On the Improvement of the BDF Attack on LSBS-RSA

Abstract

An \(\left( \alpha ,\beta ,\gamma \right) \)-LSBS RSA denotes an RSA system with primes sharing α least significant bits, private exponent d with β least significant bits leaked, and public exponent e with bit-length γ. Steinfeld and Zheng showed that LSBS-RSA with small e is inherently resistant to the BDF attack, but LSBS-RSA with large e is more vulnerable than standard RSA. In this paper, we improve the BDF attack on LSBS-RSA by reducing the cost of exhaustive search for k, where k is the parameter in RSA equation: \(ed=k\cdot \varphi \left( N\right) +1\). Consequently, the complexity of the BDF attacks on LSBS-RSA can be further reduced. Denote σ as the multiplicity of 2 in k. Our method gives the improvements, which depend on the two cases:1 In the case \(\gamma \leq \min \left\{ \beta ,2\alpha \right\} -\sigma \), the cost of exhaustive search for k in LSBS-RSA can be simplified to searching k in polynomial time.

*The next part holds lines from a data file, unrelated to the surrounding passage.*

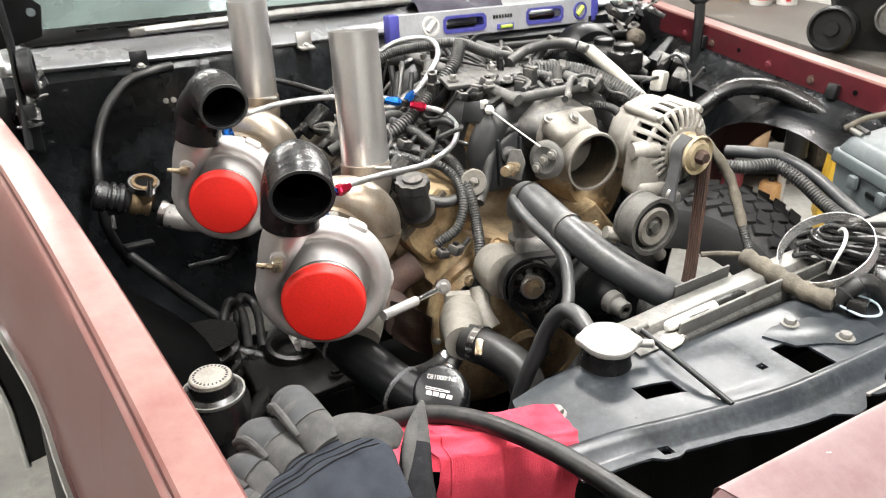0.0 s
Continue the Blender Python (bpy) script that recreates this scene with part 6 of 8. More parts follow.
# harness branches crossing the manifold, dusty and tangled
for k in range(26):
    x0, y0 = rng.uniform(-0.16, 0.16), rng.uniform(0.79, 1.12)
    ang = rng.uniform(0, 2 * math.pi)
    pts = [(x0, y0, 0.962 + rng.uniform(-0.006, 0.010))]
    for j in range(5):
        ang += rng.uniform(-0.7, 0.7)
        st = rng.uniform(0.018, 0.034)
        px, py = pts[-1][0] + st * math.cos(ang), pts[-1][1] + st * math.sin(ang)
        lim = 0.966 - 1.6 * max(0, abs(px - 0.02) - 0.11) ** 1.2
        pts.append((px, py, lim + rng.uniform(-0.006, 0.012)))
    hose(pts, rng.choice((0.0025, 0.0032, 0.0045, 0.006)), "dusty engine harness wire", rng.choice((CONDUIT, PLASTIC_DUSTY, RUBBER)), "wire", "wire", "engine wires", 8)
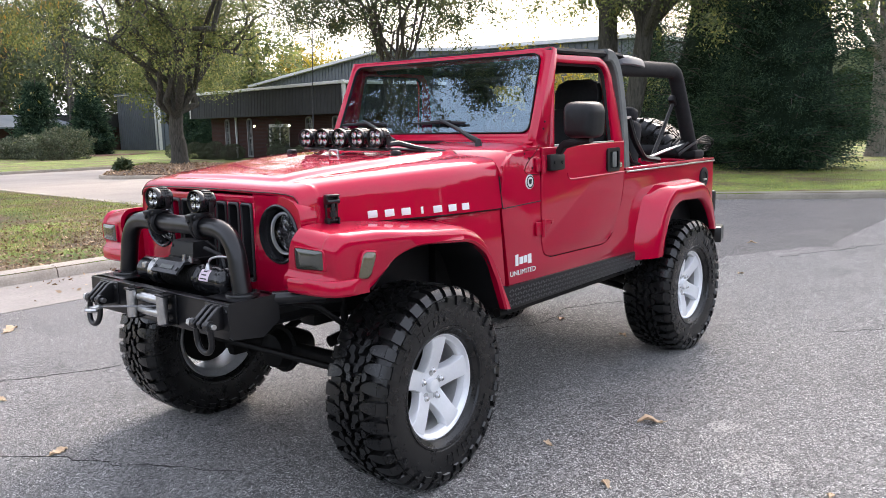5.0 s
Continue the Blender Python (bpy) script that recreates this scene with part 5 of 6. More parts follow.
def tyre_mesh():
    bm = bm_new()
    R = 0.418
    half = [(0.222, 0.105), (0.232, 0.128), (0.27, 0.152), (0.32, 0.160), (0.37, 0.158), (0.395, 0.150), (0.408, 0.136), (0.411, 0.07)]
    add_lathe(bm, [(r, -y) for r, y in half] + [(0.412, 0)] + half[::-1], (0, 0, 0), "y", 72)
    bm.verts.ensure_lookup_table()
    bead = [bm.verts[0], bm.verts[1]]
    roots = []

    def block(outline, base, tops, shrink=0.10):
        """A tread block: an outline of (angle, y), raised from the base radius to its top."""
        n = len(outline)
        ca, cy = sum(p[0] for p in outline) / n, sum(p[1] for p in outline) / n
        low = [bm.verts.new((base * math.cos(a), y, base * math.sin(a))) for a, y in outline]
        top = []
        for (a, y), r in zip(outline, tops):
            aa, yy = lerp(a, ca, shrink), lerp(y, cy, shrink)
            top.append(bm.verts.new((r * math.cos(aa), yy, r * math.sin(aa))))
        bm.faces.new(top)
        for i in range(n):
            j = (i + 1) % n
            bm.faces.new((low[i], low[j], top[j], top[i]))
        roots.append((low[0], low[1]))

    T = R + 0.020
    n = 36
    w = math.tau / n
    hook = [(0.02, 0.004), (0.30, 0.002), (0.52, 0.015), (0.86, 0.017), (0.99, 0.030), (0.94, 0.047), (0.66, 0.050), (0.50, 0.041), (0.40, 0.028), (0.10, 0.027)]
    wedge = [(0.64, 0.056), (0.90, 0.053), (1.16, 0.056), (1.19, 0.064), (1.06, 0.077), (0.84, 0.079), (0.72, 0.069)]

    def slab_lug(a, s, rings, end=0):
        """A side lug: rings of (radius, y, from, to), closed in front, behind and at both ends."""
        rows = []
        for r, y, b0, b1 in rings:
            rin, yin = (r - 0.034, y) if y < 0.15 else (r - 0.004, 0.140)
            rows.append([bm.verts.new((q * math.cos(a + f * w), s * yy, q * math.sin(a + f * w))) for q, yy, f in ((rin, yin, b0 - 0.03), (r, y, b0), (r, y, b1), (rin, yin, b1 + 0.03))])
        for p, q in zip(rows, rows[1:]):
            for i in range(3):
                bm.faces.new((p[i], p[i + 1], q[i + 1], q[i]))
        bm.faces.new(rows[0])
        bm.faces.new(rows[-1]).material_index = end
        roots.append((rows[0][0], rows[1][0]))

    for s in (1, -1):
        for k in range(n):
            a = k * w + (0.0 if s > 0 else w * 0.5)
            long = k % 2 == 0
            block([(a + f * w, s * y) for f, y in hook], R - 0.014, [T + 0.001] * len(hook), 0.05)
            block([(a + f * w, s * y) for f, y in wedge], R - 0.014, [T] * len(wedge), 0.05)
            # broad tongue that tapers inwards, the shoulder behind a fine groove, and a stepped biter on the side wall
            slab_lug(a, s, [(T - 0.001, 0.054, 0.34, 0.46), (T, 0.060, 0.25, 0.55), (T, 0.078, 0.16, 0.66), (T, 0.100, 0.12, 0.72), (T - 0.002, 0.120, 0.10, 0.75), (T - 0.005, 0.134, 0.10, 0.76)])
            slab_lug(a, s, [(T - 0.006, 0.1355, 0.08, 0.76 if long else 0.70), (T - 0.013, 0.145, 0.07, 0.75 if long else 0.68), (0.410, 0.156, 0.06, 0.73 if long else 0.62), (0.398, 0.163, 0.05, 0.70 if long else 0.56)], 1)
            low = 0.356 if long else 0.374
            slab_lug(a, s, [(0.394, 0.165, 0.05, 0.80), (0.384, 0.168, 0.05, 0.76), (0.380, 0.168, 0.05, 0.50 if long else 0.74), (low, 0.169, 0.06, 0.46 if long else 0.70)], 1)
    # the moulding under the blocks, which makes the tyre one body
    for p, q in zip(roots, roots[1:]):
        bm.faces.new((p[0], p[1], q[0]))
    bm.faces.new((bead[0], bead[1], roots[0][0]))
    # raised side wall marks: plain bars and a rim guard
    for s in (1, -1):
        add_lathe(bm, [(0.252, s * 0.142), (0.256, s * 0.152), (0.264, s * 0.154), (0.268, s * 0.148)], (0, 0, 0), "y", 60)
        for start in (0.35, 0.35 + math.pi):
            for k in range(11):
                if k == 4:
                    continue
                a = start + k * 0.118
                lug2 = []
                for aa, r in ((a, 0.295), (a + 0.075, 0.295), (a + 0.075, 0.333), (a, 0.333)):
                    for y in (0.1555, 0.1615):
                        lug2.append(bm.verts.new((r * math.cos(aa), s * y, r * math.sin(aa))))
                bm.faces.new((lug2[1], lug2[3], lug2[5], lug2[7]))
                for i in range(4):
                    j = (i + 1) % 4
                    bm.faces.new((lug2[2 * i], lug2[2 * j], lug2[2 * j + 1], lug2[2 * i + 1]))
    mesh = mesh_of("tyre", bm, RUBBER, 20)
    mesh.materials.append(LIT_WORN_RUBBER)
    return mesh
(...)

Thus, the complexity of the BDF attack is independent of γ, but it still increases as α increases. 1 In the case \(\gamma >\min \left\{ \beta ,2\alpha \right\} -\sigma \), the complexity of the BDF attack on LSBS-RSA can be further reduced with increasing α or β. More precisely, we show that an LSBS-RSA is more vulnerable under the BDF attack as \(\max \left\{ 2\alpha ,\beta \right\} \) increases proportionally with the size of N. In the last, we point out that although LSBS-RSA benefits the computational efficiency in some applications, one should be more careful in using LSBS-RSA.